We have learned vial a piece in OilPrice.com that turbines at a wind farm in western Germany are being dismantled to allow for the expansion of open cast coal mining operations at an adjacent site. The propsal to increase output at the Garzweiler open-pit lignite coal mine has been described as a “paradoxical” situation given that in recent years the German government has been pushing ahead with the closure of coal and nuclear generating plant to appease its nutty but powerful Green party, the support of which has been essential to prop up ruling coalitions in the German Federal Parliament. The decision also highlights the current prioritization of energy security over the green dreams of the net zero brigade and Greta Thunberg fan club in Europe’s biggest economy.
The government's obsession with pandering to the loonytoons demands of environmentalist groups had left Germany dependent on cheap gas from Russia for the fuel needed to run its power stations and generate the electrical energy needed by industrial, commercial and domestic consumers.
The dismantling of one or more wind turbines at the wind farm close to the coal mine, operated by energy giant RWE, has already started. RWE says that lignite, or brown coal, has been mined from the Garzweiler coalfields for over 100 years.

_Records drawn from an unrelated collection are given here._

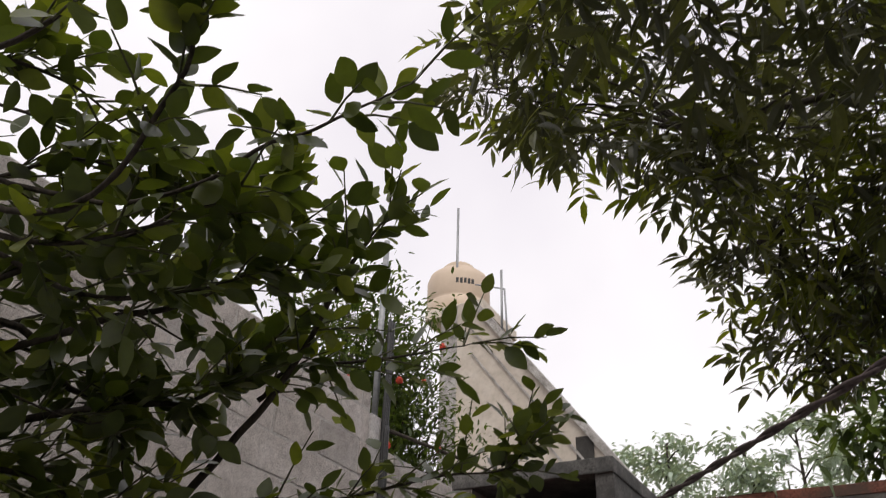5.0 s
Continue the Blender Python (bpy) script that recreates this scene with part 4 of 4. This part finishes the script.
def ash_tree():
    rnd = random.Random(11)
    t = thing("ash_tree", "tall ash tree with dark pinnate leaves over the yard", "tree", (0, 0, 0))
    soup, young, twigs = Soup(), Soup(), []
    eye_spot = Vector((-3.99, -2.52, 1.26))

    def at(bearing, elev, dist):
        """A place by bearing, height angle and distance from the early camera position."""
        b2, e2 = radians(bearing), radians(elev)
        return eye_spot + Vector((math.sin(b2) * math.cos(e2), math.cos(b2) * math.cos(e2), math.sin(e2))) * dist

    def wood(name, pts, r0, r1, label, sides=8):
        path = curve_pts(pts, 7)
        k = len(path) - 1
        path = [p + noise.noise_vector(p * 5) * 0.012 for p in path]
        bm2 = bmesh.new()
        tube(bm2, path, [r0 + (r1 - r0) * i / k for i in range(k + 1)], sides)
        part(name, bm2, M["bark"], t, label, True)
        return path
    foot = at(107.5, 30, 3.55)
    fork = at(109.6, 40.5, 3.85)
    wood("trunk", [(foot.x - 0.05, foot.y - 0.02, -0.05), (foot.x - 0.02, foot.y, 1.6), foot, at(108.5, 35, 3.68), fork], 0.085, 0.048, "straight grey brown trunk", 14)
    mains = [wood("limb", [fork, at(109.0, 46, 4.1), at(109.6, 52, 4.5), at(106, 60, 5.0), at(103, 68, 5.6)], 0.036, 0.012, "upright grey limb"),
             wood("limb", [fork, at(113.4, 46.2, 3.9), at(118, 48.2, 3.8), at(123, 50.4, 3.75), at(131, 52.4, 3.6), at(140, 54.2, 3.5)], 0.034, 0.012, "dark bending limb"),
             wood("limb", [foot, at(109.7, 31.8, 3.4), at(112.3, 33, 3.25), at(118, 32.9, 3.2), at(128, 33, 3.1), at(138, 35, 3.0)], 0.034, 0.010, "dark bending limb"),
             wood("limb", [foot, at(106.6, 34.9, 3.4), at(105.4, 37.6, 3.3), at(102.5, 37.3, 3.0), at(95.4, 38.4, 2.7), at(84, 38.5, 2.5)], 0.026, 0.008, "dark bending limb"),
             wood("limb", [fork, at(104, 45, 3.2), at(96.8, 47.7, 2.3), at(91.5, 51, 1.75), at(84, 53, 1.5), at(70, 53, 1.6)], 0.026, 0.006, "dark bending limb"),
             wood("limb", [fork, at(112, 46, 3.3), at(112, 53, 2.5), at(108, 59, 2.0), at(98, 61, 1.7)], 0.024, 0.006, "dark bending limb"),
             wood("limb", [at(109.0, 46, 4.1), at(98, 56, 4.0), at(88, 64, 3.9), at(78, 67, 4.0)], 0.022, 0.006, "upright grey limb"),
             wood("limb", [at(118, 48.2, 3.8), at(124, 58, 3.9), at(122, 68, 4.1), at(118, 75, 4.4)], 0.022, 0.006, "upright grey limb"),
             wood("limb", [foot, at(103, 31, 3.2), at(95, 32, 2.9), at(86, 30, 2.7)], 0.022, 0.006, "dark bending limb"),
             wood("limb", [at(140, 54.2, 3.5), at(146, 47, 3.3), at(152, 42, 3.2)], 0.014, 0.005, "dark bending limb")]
    nodes = [p for path in mains for p in path[3:]]
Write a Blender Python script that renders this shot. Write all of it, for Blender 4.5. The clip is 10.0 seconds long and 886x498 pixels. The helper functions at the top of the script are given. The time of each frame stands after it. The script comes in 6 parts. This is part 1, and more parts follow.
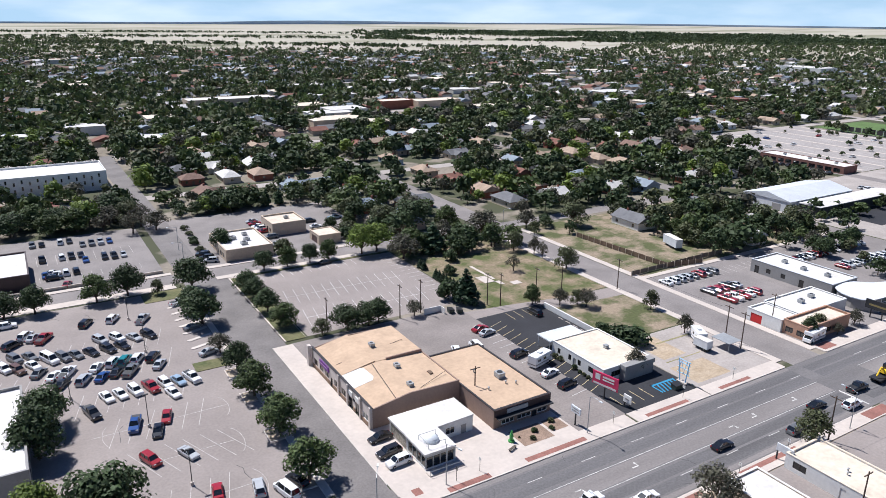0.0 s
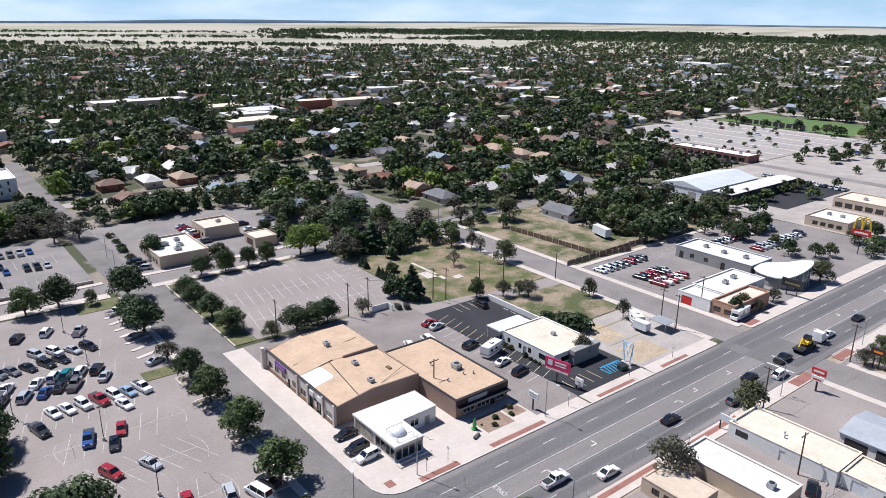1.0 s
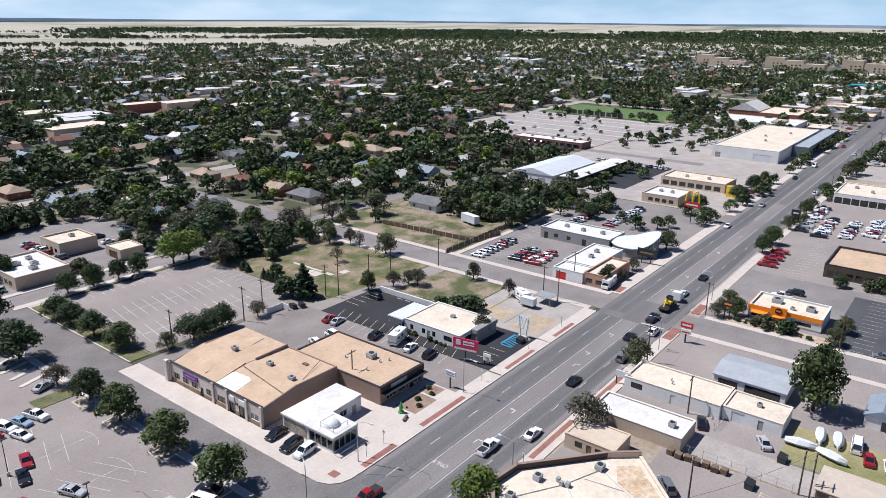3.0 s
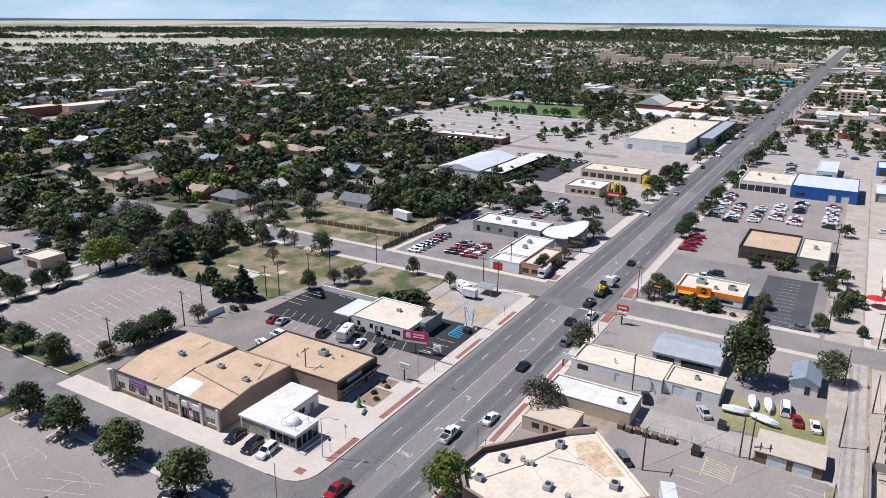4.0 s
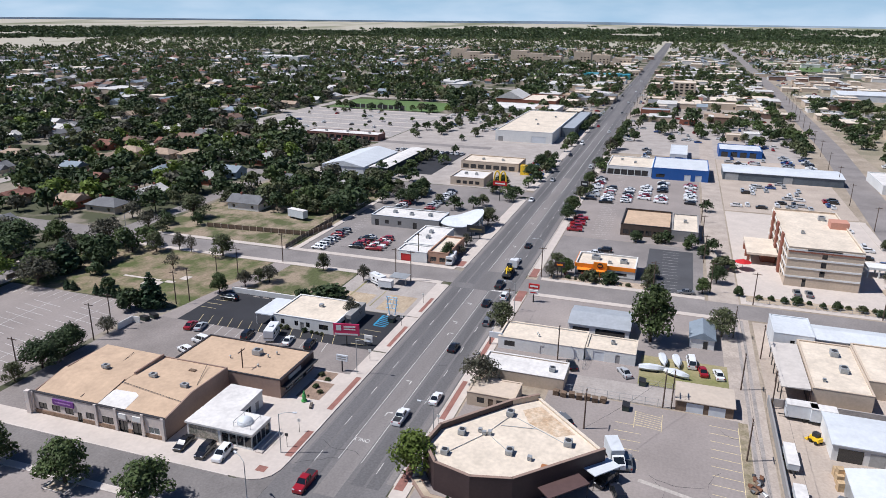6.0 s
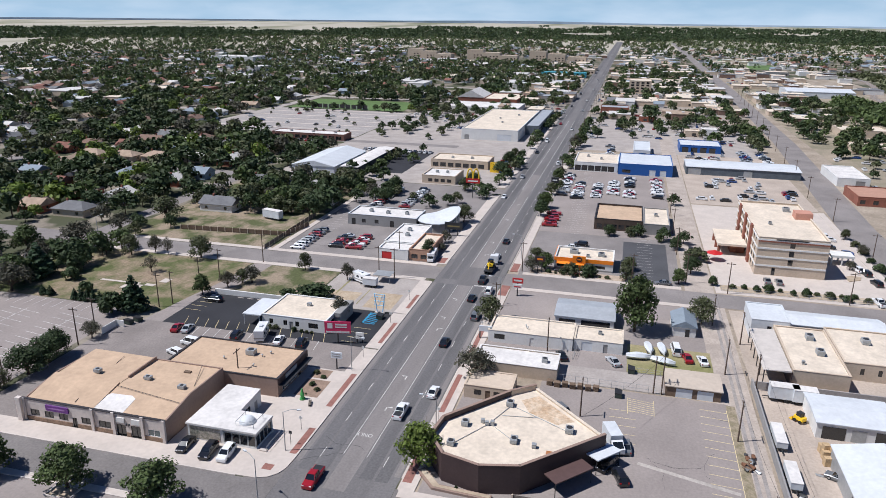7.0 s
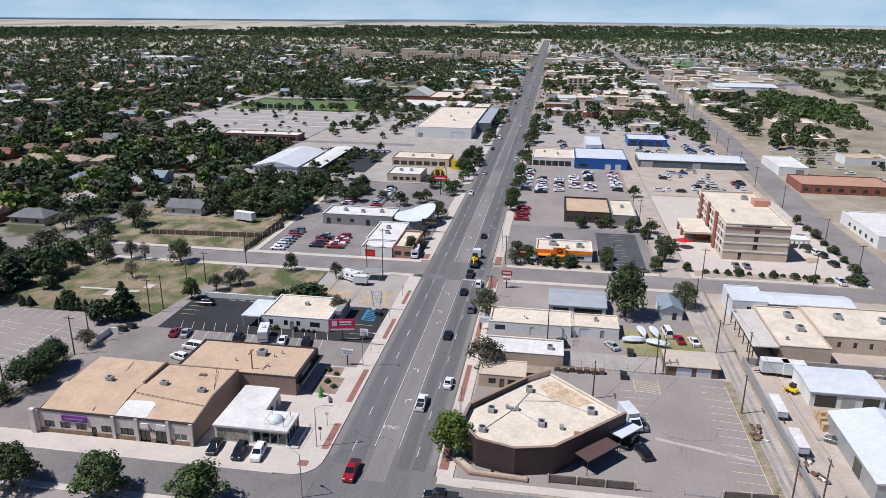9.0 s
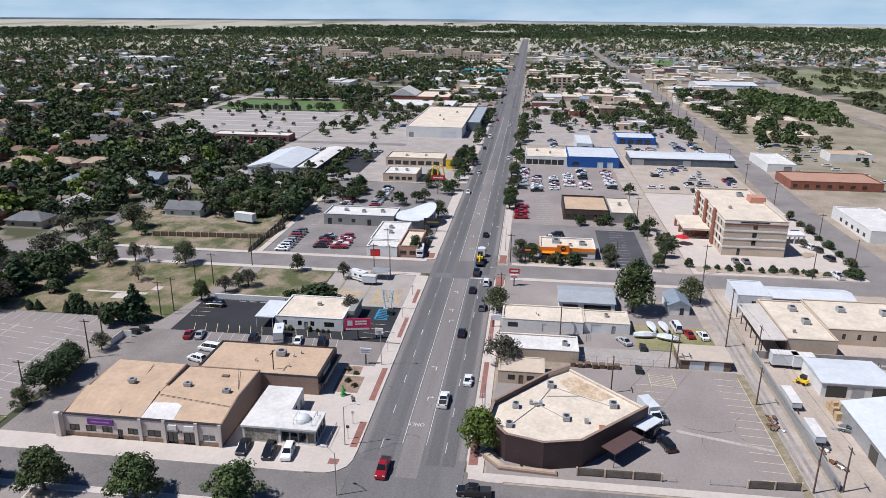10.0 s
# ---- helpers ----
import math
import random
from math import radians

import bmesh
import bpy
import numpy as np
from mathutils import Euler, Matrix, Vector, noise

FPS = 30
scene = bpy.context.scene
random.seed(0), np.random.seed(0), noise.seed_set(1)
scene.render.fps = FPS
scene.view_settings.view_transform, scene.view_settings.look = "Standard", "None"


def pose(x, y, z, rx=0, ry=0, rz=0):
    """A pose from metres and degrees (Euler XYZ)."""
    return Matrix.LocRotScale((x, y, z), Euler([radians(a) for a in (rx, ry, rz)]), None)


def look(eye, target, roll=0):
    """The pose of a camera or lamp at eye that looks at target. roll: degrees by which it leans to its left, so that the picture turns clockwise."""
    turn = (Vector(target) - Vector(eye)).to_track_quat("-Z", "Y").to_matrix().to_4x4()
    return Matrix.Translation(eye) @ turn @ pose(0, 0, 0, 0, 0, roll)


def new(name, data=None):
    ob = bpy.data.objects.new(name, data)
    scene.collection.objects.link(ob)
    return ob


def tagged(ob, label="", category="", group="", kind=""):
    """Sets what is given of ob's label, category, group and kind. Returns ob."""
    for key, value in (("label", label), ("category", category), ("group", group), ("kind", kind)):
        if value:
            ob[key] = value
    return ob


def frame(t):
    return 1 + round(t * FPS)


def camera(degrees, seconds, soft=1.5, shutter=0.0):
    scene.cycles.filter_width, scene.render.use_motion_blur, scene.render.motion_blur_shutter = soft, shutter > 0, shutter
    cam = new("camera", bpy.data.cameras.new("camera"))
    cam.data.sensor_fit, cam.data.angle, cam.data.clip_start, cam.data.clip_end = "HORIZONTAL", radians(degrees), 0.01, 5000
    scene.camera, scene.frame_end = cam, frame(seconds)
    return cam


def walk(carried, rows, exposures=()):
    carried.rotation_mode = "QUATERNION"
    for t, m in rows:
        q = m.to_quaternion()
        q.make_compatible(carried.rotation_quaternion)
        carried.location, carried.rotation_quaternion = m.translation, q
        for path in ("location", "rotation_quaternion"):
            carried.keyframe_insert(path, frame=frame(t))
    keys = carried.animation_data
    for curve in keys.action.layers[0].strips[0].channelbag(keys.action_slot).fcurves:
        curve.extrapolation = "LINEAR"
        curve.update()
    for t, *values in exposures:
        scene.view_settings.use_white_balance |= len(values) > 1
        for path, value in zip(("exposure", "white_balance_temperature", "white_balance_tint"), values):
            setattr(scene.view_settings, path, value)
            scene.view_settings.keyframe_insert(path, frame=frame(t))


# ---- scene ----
cam = camera(63.8, 10.0, soft=0.72)
METRES, EYE, TILT, LEAN, TURN = 83.0, 75.7, 0.0, 0.0, -31.3
KELVIN, TINT = 5900, 12
ROWS = [
    (0.0, 0.0, 0.0, 0.0, 0.19, -18.13, -0.57),
    (0.5, -0.048, -0.0156, 0.001, -3.32, -18.15, -0.57),
    (1.0, -0.0972, -0.0283, 0.0015, -6.95, -18.16, -0.57),
    (1.5, -0.1474, -0.038, 0.0017, -10.54, -18.16, -0.56),
    (2.0, -0.1979, -0.0445, 0.0015, -14.07, -18.17, -0.56),
    (2.5, -0.2484, -0.048, 0.0009, -17.52, -18.16, -0.56),
    (4.0, -0.3936, -0.0406, -0.0067, -28.35, -18.15, -0.62),
    (4.5, -0.4409, -0.0324, -0.0096, -31.91, -18.15, -0.62),
    (5.0, -0.4886, -0.0205, -0.0121, -35.28, -18.14, -0.64),
    (5.5, -0.5368, -0.0054, -0.0134, -38.11, -18.15, -0.64),
    (7.0, -0.6697, 0.0556, -0.0183, -44.05, -18.14, -0.61),
    (7.5, -0.7124, 0.0803, -0.0188, -45.96, -18.14, -0.6),
    (8.0, -0.7542, 0.107, -0.0197, -47.65, -18.15, -0.59),
    (8.5, -0.7961, 0.1371, -0.0192, -48.93, -18.17, -0.54),
    (9.0, -0.8377, 0.1686, -0.0179, -49.84, -18.17, -0.53),
    (9.5, -0.8776, 0.2008, -0.0162, -50.62, -18.2, -0.5),
    (10.0, -0.9168, 0.2348, -0.0132, -51.66, -18.22, -0.47),
]
walk(cam, [(t, pose(0, 0, EYE, TILT, LEAN, TURN) @ pose(METRES * x, METRES * y, METRES * z, 90 + pitch, roll, yaw)) for t, x, y, z, yaw, pitch, roll in ROWS],
     exposures=[(0.0, 0.38, KELVIN, TINT), (4.0, 0.20, KELVIN, TINT), (10.0, 0.04, KELVIN, TINT)])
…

RWE also said at the end of September that three of its lignite-fired coal units that had previously been mothballed would be recommissioned and resume feeding electricity to the distribution grid to by the end of October.
“The three lignite units each have a capacity of 300 megawatts (MW). With their deployment, they contribute to strengthening the security of supply in Germany during the energy crisis and to saving natural gas in electricity generation,” RWE said last month.
The the company is increasing output at the mine after a court in the western state of North Rhine-Westphalia ruled in favor of the energy group in a land dispute in March this year to expand the lignite mine.
Commenting on the dismantling of wind turbines to make way for expanding a coal mine, Guido Steffen, a spokesperson for RWE, told the UK's Guardian newspaper, “We realize this comes across as paradoxical.”
“But that is as matters stand,” Steffen added.
Earlier this week, the ministry for economic and energy affairs of the state of North-Rhine Westphalia urged RWE to abandon the plan to dismantle the wind farm.
“In the current situation, all potential for the use of renewable energy should be exhausted as much as possible and existing turbines should be in operation for as long as possible,” a spokesperson for the state’s ministry told the Guardian. Unfortunately this virtue signalling clown has not yet got his head round the fact that when there is insufficient wind speed, wind turbines cannot produce any electricity wheras in a modern society a steady and totally reliable supply of electricity is needed to keep essential functions running 24 hours a day, 365 days a year.